Throw away the script; give your people more autonomy to identify and solve problems.
— Shep Hyken (@Hyken) March 4, 2014
Not that long ago I discovered, to my dismay, that some customer support and customer service people didn’t want autonomy. I always thought, like my friend Shep Hyken suggests in the tweet above, that everybody wanted to use judgment and decide things on a case-by-case basis.
But I was discussing this in a business owner workshop once when one of the owners in the group said:
Actually that’s not really true. Lots of people want not to think about it, and not to take responsibility to decide when to make exceptions. They want the simplicity of being able to have clearly defined rules to follow.
And in defense of Shep Hyken, who’s a true expert in this field, it’s not fair to take pot shots at a tweet. If you want real insight into customer service, check out his book Amaze Every Customer.
But it’s also a good reminder that you have to take every piece of advice carefully, always evaluating whether or not it fits your exact content. There may be a lot of good practices, but there are no reliable best practices. Well, sort of.
And here’s the rest of that exchange:
@Timberry Surprising and disappointing. Front line must have certain customer focused skills and personalities.
— Shep Hyken (@Hyken) March 5, 2014
3 thoughts on “Do Customer Service People Really Want Autonomy?”

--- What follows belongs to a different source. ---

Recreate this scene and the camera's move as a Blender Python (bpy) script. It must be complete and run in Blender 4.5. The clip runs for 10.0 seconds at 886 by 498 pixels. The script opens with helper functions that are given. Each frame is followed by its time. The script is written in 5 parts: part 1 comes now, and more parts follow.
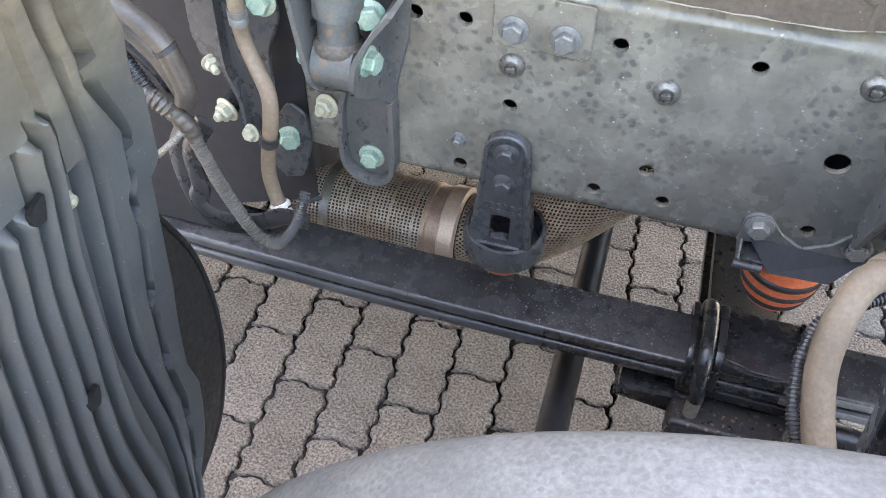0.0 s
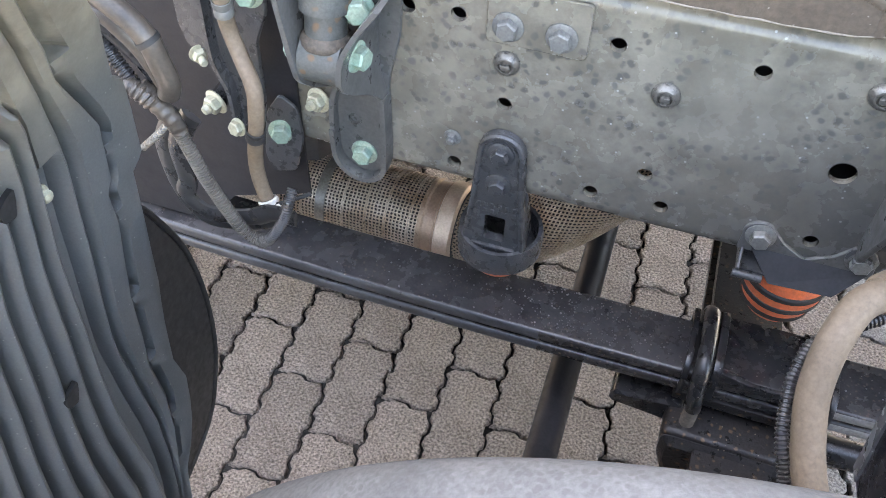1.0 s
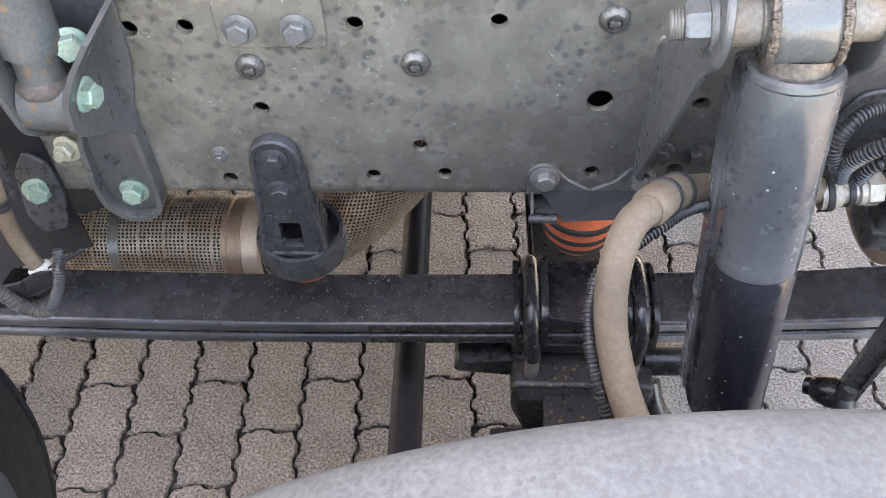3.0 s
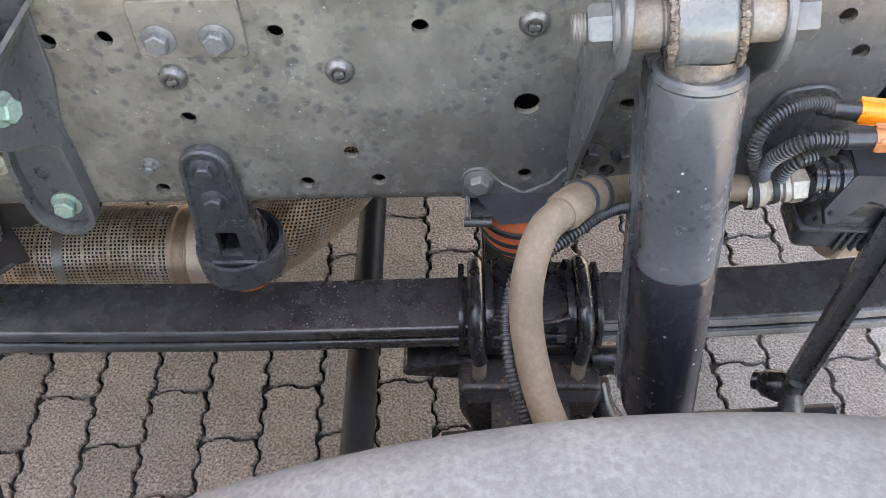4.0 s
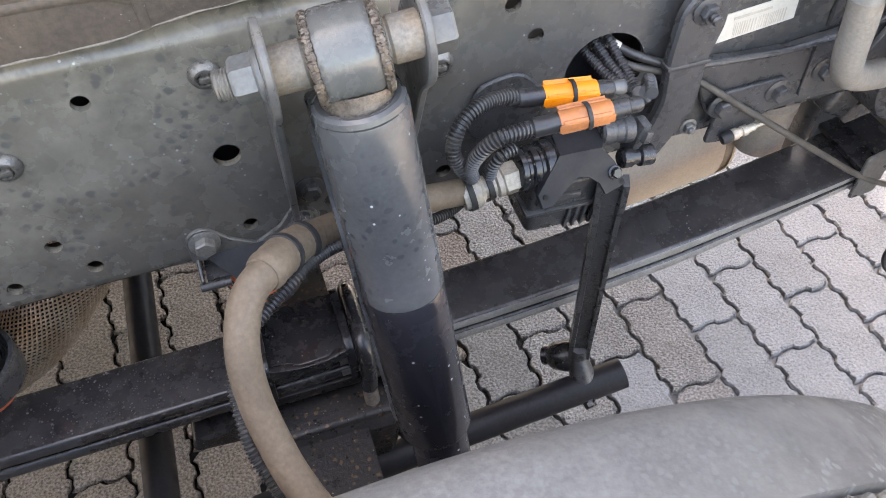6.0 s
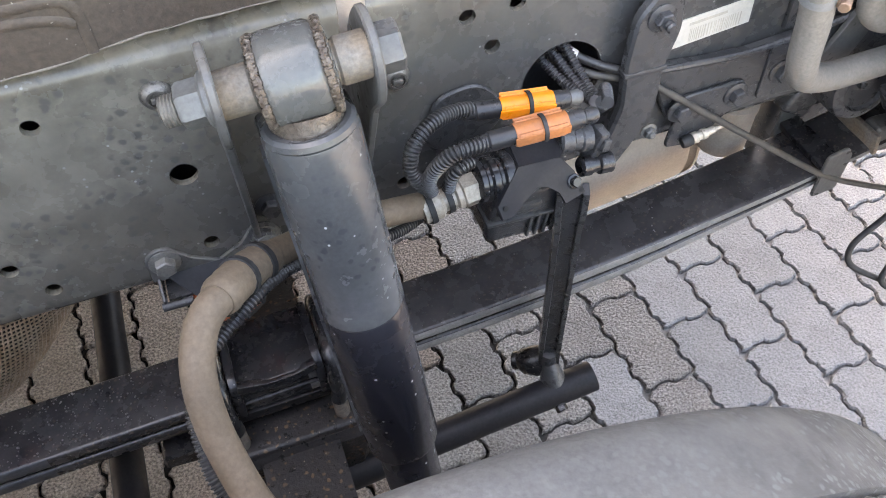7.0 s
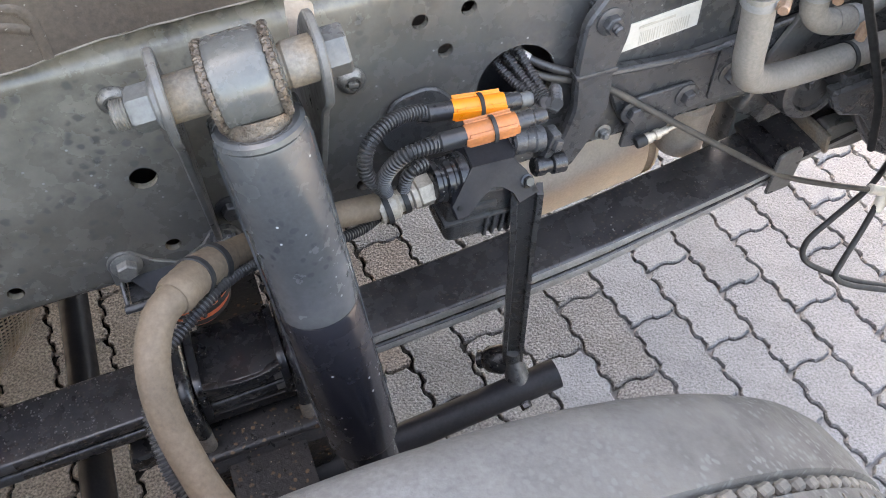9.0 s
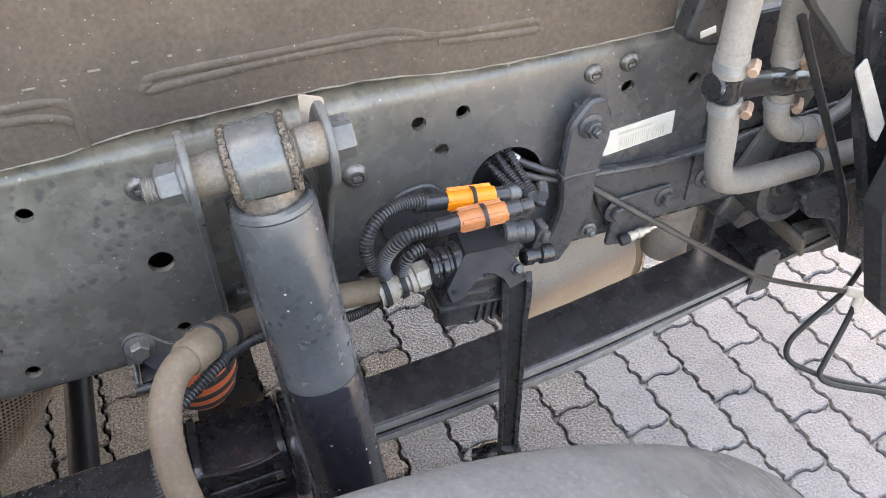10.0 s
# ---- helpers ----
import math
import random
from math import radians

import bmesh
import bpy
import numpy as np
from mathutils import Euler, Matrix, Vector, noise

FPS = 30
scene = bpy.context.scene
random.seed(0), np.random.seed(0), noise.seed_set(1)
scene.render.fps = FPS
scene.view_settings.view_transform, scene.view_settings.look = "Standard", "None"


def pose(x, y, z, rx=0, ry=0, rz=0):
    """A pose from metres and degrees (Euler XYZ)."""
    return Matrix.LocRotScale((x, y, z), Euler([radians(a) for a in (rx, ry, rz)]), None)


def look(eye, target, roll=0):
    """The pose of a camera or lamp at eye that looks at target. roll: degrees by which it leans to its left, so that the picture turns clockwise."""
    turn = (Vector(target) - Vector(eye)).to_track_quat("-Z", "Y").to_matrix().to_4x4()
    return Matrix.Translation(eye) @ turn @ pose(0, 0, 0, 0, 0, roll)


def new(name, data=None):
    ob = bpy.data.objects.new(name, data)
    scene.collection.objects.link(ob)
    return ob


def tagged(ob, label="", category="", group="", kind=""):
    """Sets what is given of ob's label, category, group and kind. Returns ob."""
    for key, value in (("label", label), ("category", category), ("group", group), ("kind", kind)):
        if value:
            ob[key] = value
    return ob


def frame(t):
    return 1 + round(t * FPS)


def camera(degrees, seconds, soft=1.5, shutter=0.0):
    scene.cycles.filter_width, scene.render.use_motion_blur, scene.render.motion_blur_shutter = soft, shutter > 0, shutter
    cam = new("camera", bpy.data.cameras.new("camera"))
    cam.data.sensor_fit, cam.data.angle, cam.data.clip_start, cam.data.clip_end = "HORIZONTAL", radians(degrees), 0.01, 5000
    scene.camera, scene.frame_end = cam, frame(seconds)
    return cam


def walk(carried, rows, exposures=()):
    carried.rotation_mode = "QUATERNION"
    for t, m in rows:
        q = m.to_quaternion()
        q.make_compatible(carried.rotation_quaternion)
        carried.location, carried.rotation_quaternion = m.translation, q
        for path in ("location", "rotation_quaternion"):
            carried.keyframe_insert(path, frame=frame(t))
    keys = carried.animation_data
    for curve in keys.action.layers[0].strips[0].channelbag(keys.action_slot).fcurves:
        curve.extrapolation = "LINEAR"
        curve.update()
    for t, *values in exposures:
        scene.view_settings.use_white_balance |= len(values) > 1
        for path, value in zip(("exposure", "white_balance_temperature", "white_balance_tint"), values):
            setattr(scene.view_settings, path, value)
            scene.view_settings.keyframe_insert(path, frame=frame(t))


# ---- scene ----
cam = camera(55.4, 10.0, soft=0.78)
PATH = [
    (0, (-0.204, -0.755, 1.462), (-0.583, 0.553, -0.002), 1.7),
    (0.5, (-0.198, -0.735, 1.461), (-0.596, 0.551, -0.018), 1.8),
    (1, (-0.184, -0.716, 1.455), (-0.594, 0.557, -0.033), 1.8),
    (1.5, (-0.171, -0.704, 1.44), (-0.589, 0.559, -0.054), 1.8),
    (2, (-0.161, -0.711, 1.443), (-0.544, 0.559, -0.055), -1.2),
    (2.5, (-0.152, -0.699, 1.437), (-0.324, 0.616, -0.06), -1.8),
    (2.7, (-0.142, -0.691, 1.438), (-0.253, 0.627, -0.062), -1.8),
    (3.8, (-0.08, -0.681, 1.439), (-0.134, 0.64, -0.062), -2.1),
    (4, (-0.069, -0.678, 1.44), (-0.113, 0.641, -0.062), -2.3),
    (4.5, (-0.037, -0.662, 1.434), (0.004, 0.656, -0.07), -3.3),
    (5, (-0.01, -0.652, 1.44), (0.102, 0.658, -0.066), -3.6),
    (5.5, (0.015, -0.643, 1.439), (0.227, 0.651, -0.072), -4.2),
    (6, (0.034, -0.641, 1.439), (0.379, 0.619, -0.076), -3.5),
    (6.2, (0.04, -0.642, 1.442), (0.389, 0.615, -0.075), -3.5),
    (7.3, (0.059, -0.632, 1.448), (0.46, 0.601, -0.074), -3.4),
    (7.5, (0.061, -0.635, 1.445), (0.468, 0.604, -0.071), -3.3),
    (8, (0.071, -0.638, 1.445), (0.491, 0.597, -0.071), -3.2),
    (8.5, (0.07, -0.643, 1.446), (0.499, 0.589, -0.07), -2.9),
    (9, (0.073, -0.658, 1.457), (0.506, 0.573, -0.059), -2.7),
    (9.5, (0.073, -0.686, 1.468), (0.52, 0.583, -0.012), -2.6),
    (10, (0.051, -0.734, 1.465), (0.566, 0.702, 0.172), -2.1),
]
walk(cam, [(t, look(eye, target, roll)) for t, eye, target, roll in PATH], exposures=[(0.0, 4.4, 7850, 12), (2.0, 4.36, 8100, 14), (4.5, 4.06, 8600, 15), (6.0, 3.86, 8500, 15), (8.5, 3.82, 8350, 13), (10.0, 3.88, 8400, 13)])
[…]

It’s an interesting issue, because clearly some process and structure is always needed. However, I want to work with, hire, and (as a customer) hear from people who are and want to be empowered to think for themselves — and work with and do business with companies who trust their employees enough to give them that autonomy.
Hey Tim – Thank you for the shout out in your blog post. So, let’s talk about the script. That’s where the great companies start – with a plan and a script. Great to use as a guideline. Something to always fall back on. The best support people know how to use the script, make it natural and make the customer feel like they aren’t going off the script. And, some of these great people improvise. That’s the beautiful thing about a script. If you decide to do a little improv, you can always come back to the script.
One of the tools in the book mentioned above is about “One to Say YES and Two to say NO.” The concept is that the front liners are empowered to say yes and come up with customer focused solutions. They are trained and know what the boundaries are. They have to get management approval to say no to a customer. That’s the type of organization I want to do business with.
Thank you again, Tim. Keep doing AMAZING things!
I’ve found that employees like guidelines. They want to know what constitutes success and what they need to do to reach success. Too often we give too much lattitude. Employees who would be great employees get confused and stuck. There probably is a balance. I’ve found that excellence is often scripted. The key is not having the script sound like a script and to ask people to do what they would want to have done. I like the word guidelines, it makes it easier for employees to have focus on what’s right….that along with culture usually works.